The Divine Poem (« Symphony No. 3 « )

Alexander Scriabin – Symphony No. 3 « The Divine Poem » (1902)

Painting Info – « Dracula’s Castle » by Gaius31duke on deviantart.

I. Lento – 00:00
II. Luttes – Allegro – 1:04
III. Voluptes – Lento – 24:36
IV. Jeu Divin – Allegro – 37:03

« The only true romantic musician produced by Russia, » in the words of his friend Boris de Schloezer in 1919, Scriabin, a contemporary of Rasputin, was a loner, emotionally, temperamentally and stylistically removed from the last Tsarists to whose number he belonged historically. In the Mahlerian sense, his philosophy, spiritual and physical, was an embracement of the world. He spent his hours in mystic contemplation, in psychic transcendence. He spent his days looking for ecstasy, the « highest rising of activity …the summit ». He spent his years loving womankind. He spent a whole life worshipping the private mysterium of an astral neosphere only he knew anything about.. « I will ignite your imagination with the delight of my promise. I will bedeck you in the excellence of my dreams. I will veil the sky of your wishes with the sparkling stars of my creation. I bring not truth, but freedom ».

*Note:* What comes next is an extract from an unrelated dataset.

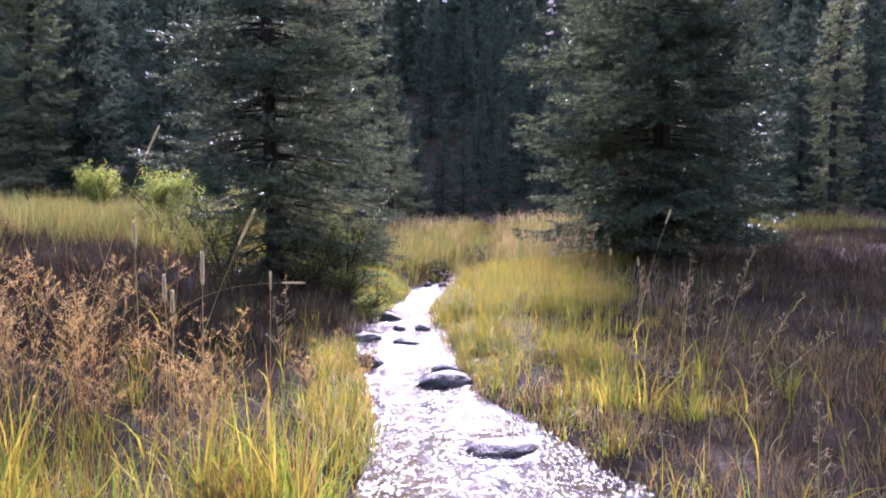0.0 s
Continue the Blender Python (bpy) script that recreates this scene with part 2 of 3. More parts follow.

One of the legendary cosmic soul journeys of the twentieth century – massively imagined, massively realised, massively risky – the cyclic Third Symphony in C minor, the Divine Poem (1902-04), dates from a time of significant change in Scriabin’s life, during which period he left his teaching post at the Moscow Conservatory, read Nietzsche and Marx, seduced pubescent girls, abandoned his wife Vera and four children for a new young mistress, Tatyana, and went to live in lake-land Switzerland in the hope that such a refuge might release new ideas within him. Years later, the early writing of the symphony, at a country dacha near Maloyaroslavets during the spring of 1903, was vividly remembered by Pasternak: « Just as sun and shade alternated in the forest and birds sang and flew from one branch, bits and pieces from the Divine Poem, which was being composed at the piano in the next-door dacha, were flying and rolling in the air. Oh God, what a music it was!

The symphony was crashing and collapsing again and again, like a town under artillery fire, and then building and growing again out of the wreckage and ruins. It was brimming with an essence chiselled out to the point of insanity, and as new as the forest was new, full of life and breathing freshness ». In November 1903 Scriabin played through the piano draft « for the crowd of St. Petersburg composers, and what a surprise! Glazunov was delighted and Rimsky-Korsakov was also very favourable ». Announced as « a grandiose creation which transports the listener fantastically into another world », the first « manifestation » took place in Paris on 29th May 1905, under Nikisch for a fee of $750. The Russian premiere in St Petersburg, on 8th March 1906, with Rimsky-Korsakov and Prokofiev at the rehearsals, was directed by Felix Blumenfeld.

The French language « programme » of the work -not so much Scriabin’s (lost) poem as a condensed explanation, by Tatyana and de Schloezer, her brother -centres on the Ego, divided into Man-God and Slave-Man. These forces struggle with each other, experience the discord and concord of human experience, and finally through unity and blissful ecstasy attain freedom « in the sky of other worlds ». There are three principal (sonata-form) chapters: « Struggles » (Allegro, « mysterious, tragic », « red » C minor); « Sensuous Delights » (Lento, « sublime », « whitish-blue » E major -the distinguishing key contrast of not only Beethoven’s Third Piano Concerto and Rachmaninov’s Second but also Liszt’s Faust Symphony); and « Divine Play » (Allegro, « with radiant joy », « red » C major). A short germinal Prologue (Lento, C minor) encloses a trinity of leitmotifs: « Divine Grandeur » (a unisonal bass idea derived from the opening of the unfinished D minor Symphonic Poem [Allegro] of 1896-97; « Summons to Man »; and « Fear to approach, suggestive of Flight ». These are combined with, or are the source of, the many various ideas running through the work, reaching a climax in the so-called Ego theme (second subject) of the finale.